Long results should be summarized to the key points before passing on. The idea is to hand over "conclusion and rationale," not raw logs.

🔢 Cap the parallelism

Set a cap on the number of children running at once. Grow it without limit and it breaks down on cost and rate limits.

🎚️ Match the model to the role

Use different model sizes for a heavy-reasoning parent and simple-task children. Don't make everything the top-tier model.

"Narrow what you pass" in particular is a high-impact design decision. In an orchestrator + workers setup, the parent holds the big picture, but hands children only the carved-out task and the minimal input. The smaller you keep the context a child holds, the higher the accuracy and the lower the cost. Think of this as the context engineering touched on in earlier chapters, extended to multiple agents.

⚠️ Cost scales as "number of agents × number of steps." Add one agent and its calls stack up for every turn of the loop. Note that the more agents, the more each one's waste balloons manyfold across the whole. Decide the parallelism cap and each agent's step cap (when to stop) from the start. This matter of measuring "how much is being used" connects to the next chapter's observability.

Pitfalls and how design prevents them

Multi-agent has failures unique to it that didn't happen with a single agent. In every case, the rule is to prevent them by design in advance, not leave them to luck at runtime. Let's pin down three representative ones and their countermeasures.

🔁 Overlapping duties

Multiple agents do the same work twice, or it's vague "whose job it is" and no one does it.

Prevention: carve up each agent's duties with no overlap and no gaps, to a state where you can state each boundary in one sentence.

♾️ Endless hand-offs

A passes to B, B passes to A… they keep pushing work onto each other, never finishing, repeating the same exchange.

Prevention: always set a termination condition and caps on round-trips and steps. Having the center (parent) hold the final judgment makes runaways less likely.

💥 Cascading failures

One agent's failure or wrong output flows straight to the next, stopping the whole or building up a flawed result.

Prevention: verify the output before handing off, and decide the fallback on failure (retry, alternative, escalate to a human).

The lesson common to all three is to decide "boundaries, termination conditions, and verification" before you write code. Who is responsible for what (boundaries), when it stops (termination conditions), and what to check before handing off (verification). Weave these three into the design and most of the trouble unique to multi-agent can be prevented before it happens.

📊 "You can't fix what you can't see." You only notice these failures once you're in a state where you can trace after the fact which agent did what. When multiple agents are involved, "where what happened" is even harder to see than with a single one — which is exactly why the next chapter's evaluation and observability matters all the more in multi-agent.

Chapter summary
  • Overstuff one agent and accuracy drops.
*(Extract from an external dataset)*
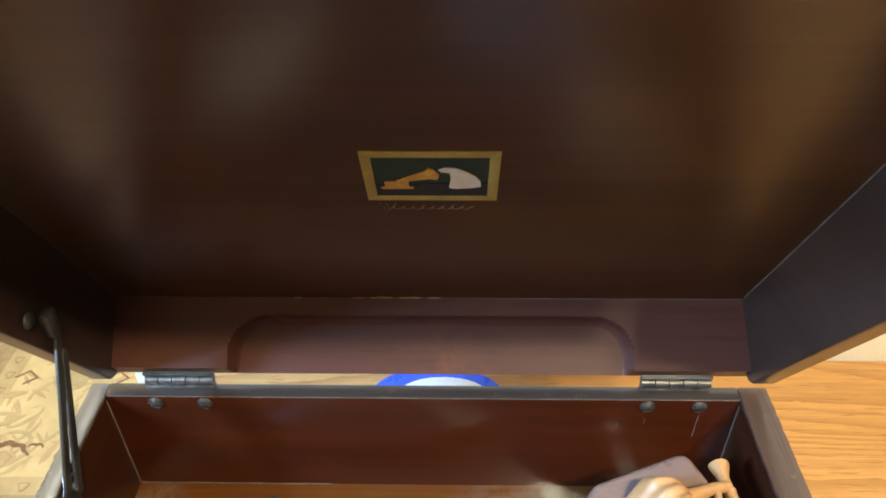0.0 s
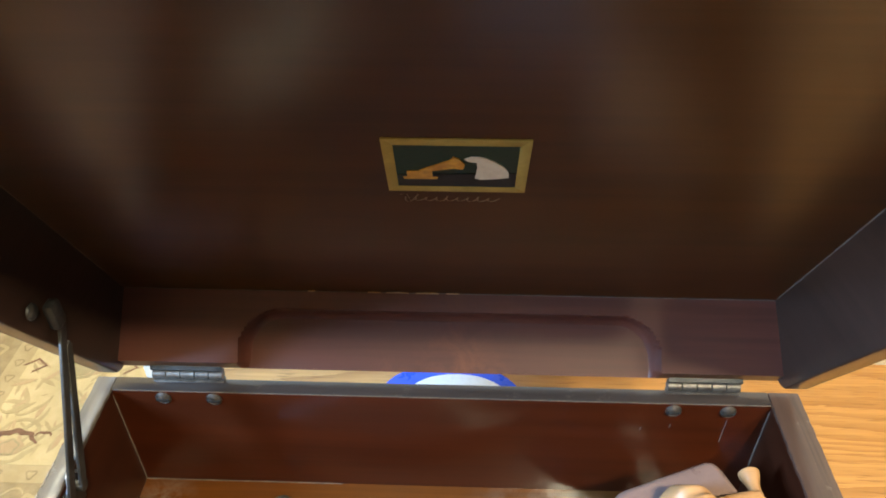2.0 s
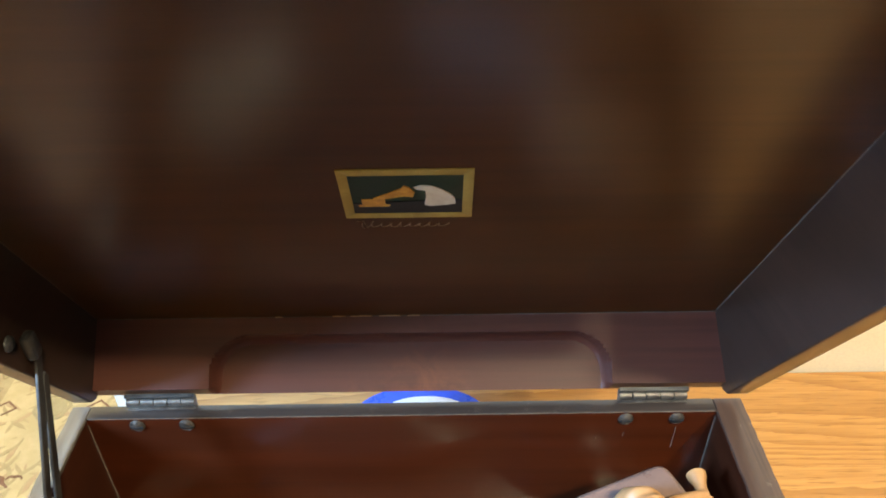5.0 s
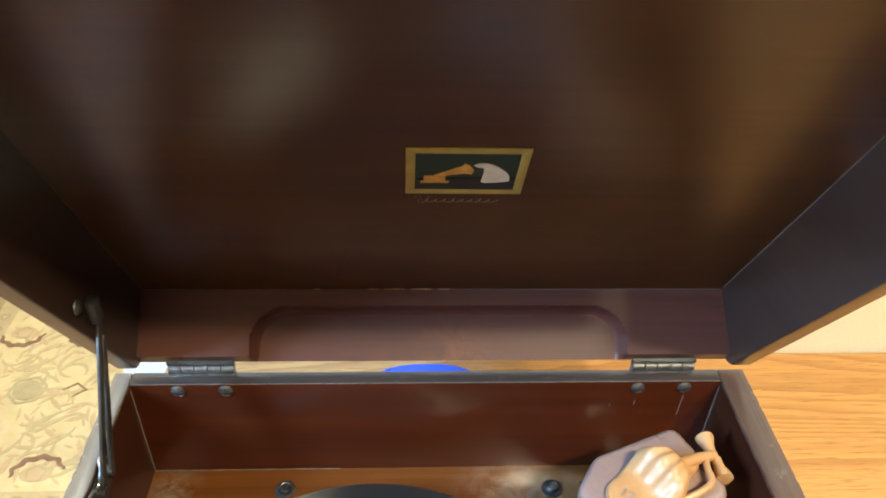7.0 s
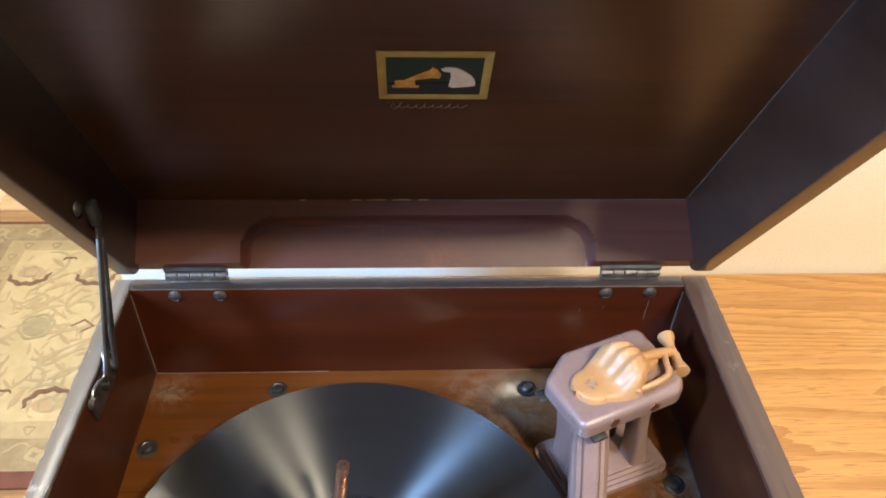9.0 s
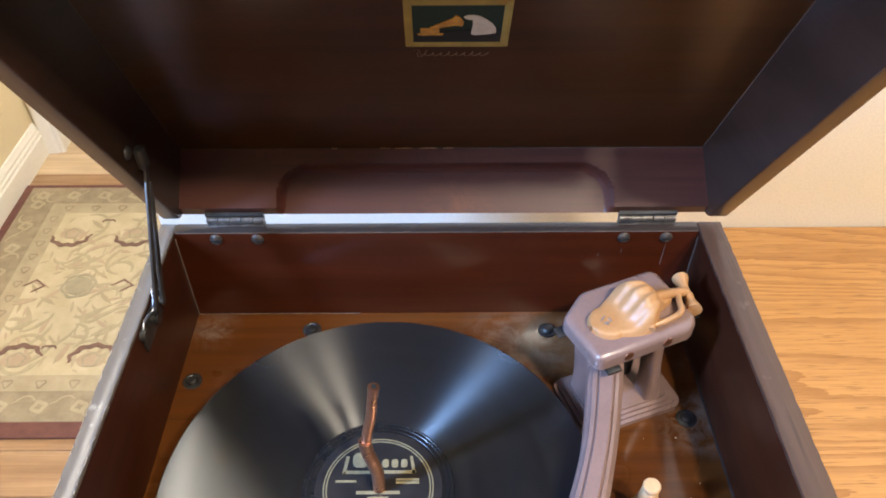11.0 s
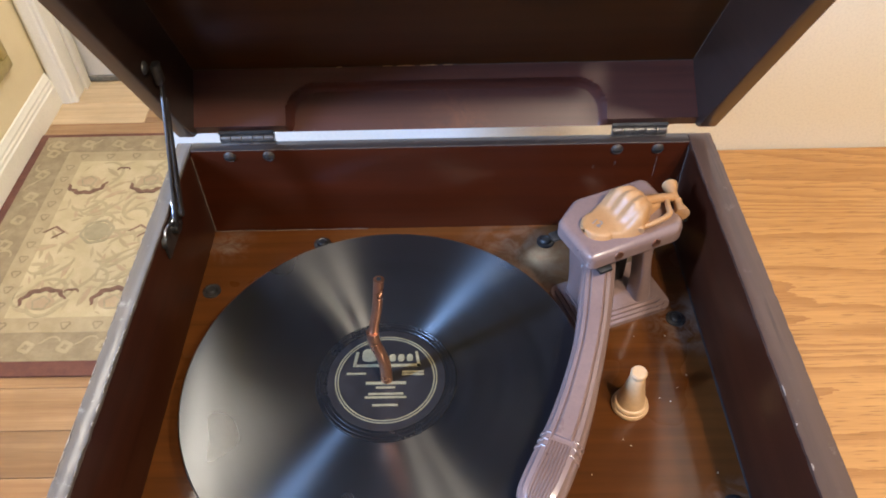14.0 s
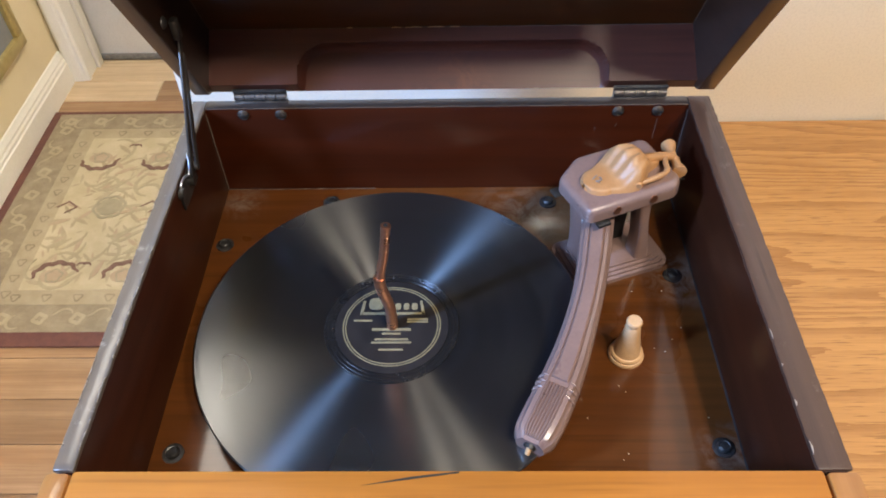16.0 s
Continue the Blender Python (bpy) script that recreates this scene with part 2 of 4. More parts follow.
def groove_vinyl():
    m, nt, p = nodes_of("shellac_grooves")
    v = coords(nt)
    sep = nt.nodes.new("ShaderNodeSeparateXYZ")
    nt.links.new(v, sep.inputs[0])
    length = nt.nodes.new("ShaderNodeVectorMath")
    length.operation = "LENGTH"
    flat = nt.nodes.new("ShaderNodeCombineXYZ")
    nt.links.new(sep.outputs[0], flat.inputs[0])
    nt.links.new(sep.outputs[1], flat.inputs[1])
    nt.links.new(flat.outputs[0], length.inputs[0])
    ring = nt.nodes.new("ShaderNodeCombineXYZ")
    nt.links.new(length.outputs["Value"], ring.inputs[0])
    broad = noisy(nt, ring.outputs[0], 110.0, 2.0)
    tracks = noisy(nt, ring.outputs[0], 800.0, 2.0, 0.6)
    smear = noisy(nt, v, 14.0, 1.0)
    col = mixed(nt, ramp(nt, broad, 0.35, 0.65), (0.006, 0.007, 0.008), (0.009, 0.010, 0.012))
    nt.links.new(col, p.inputs["Base Color"])
    nt.links.new(ramp(nt, smear, 0.3, 0.7, 0.27, 0.30), p.inputs["Roughness"])
    p.inputs["IOR"].default_value = 2.2
    p.inputs["Anisotropic"].default_value = 1.0
    nt.links.new(ramp(nt, tracks, 0.25, 0.75, 0.239, 0.261), p.inputs["Anisotropic Rotation"])
    tan = nt.nodes.new("ShaderNodeTangent")
    tan.direction_type, tan.axis = "RADIAL", "Z"
    nt.links.new(tan.outputs[0], p.inputs["Tangent"])
    p.inputs["Coat Weight"].default_value = 0.22
    nt.links.new(ramp(nt, smear, 0.3, 0.7, 0.07, 0.13), p.inputs["Coat Roughness"])
    return m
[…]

Solve with the cooperation of small agents with narrowly split roles.
  • There are three basic patterns — orchestrator + workers, pipeline, division of labor. They can be nested.
  • Split when parallelism, expertise, or a broad search is needed. If it's simple, stay with one agent. First ask "is one enough?"
  • Coordinate via explicit contracts (A2A = the etiquette of connecting agents to each other). Manage context and cost by narrowing them.
  • Prevent the unique traps (overlap, hand-offs, cascading failures) by deciding boundaries, termination conditions, and verification in the design up front.

Once multiple agents start running, the next thing you need is to "measure whether it's really working well and make the behavior visible." In the next chapter, Chapter 5, "Evaluation and observability," we move on to how to measure an agent's quality and get to a state where you can trace its internal behavior.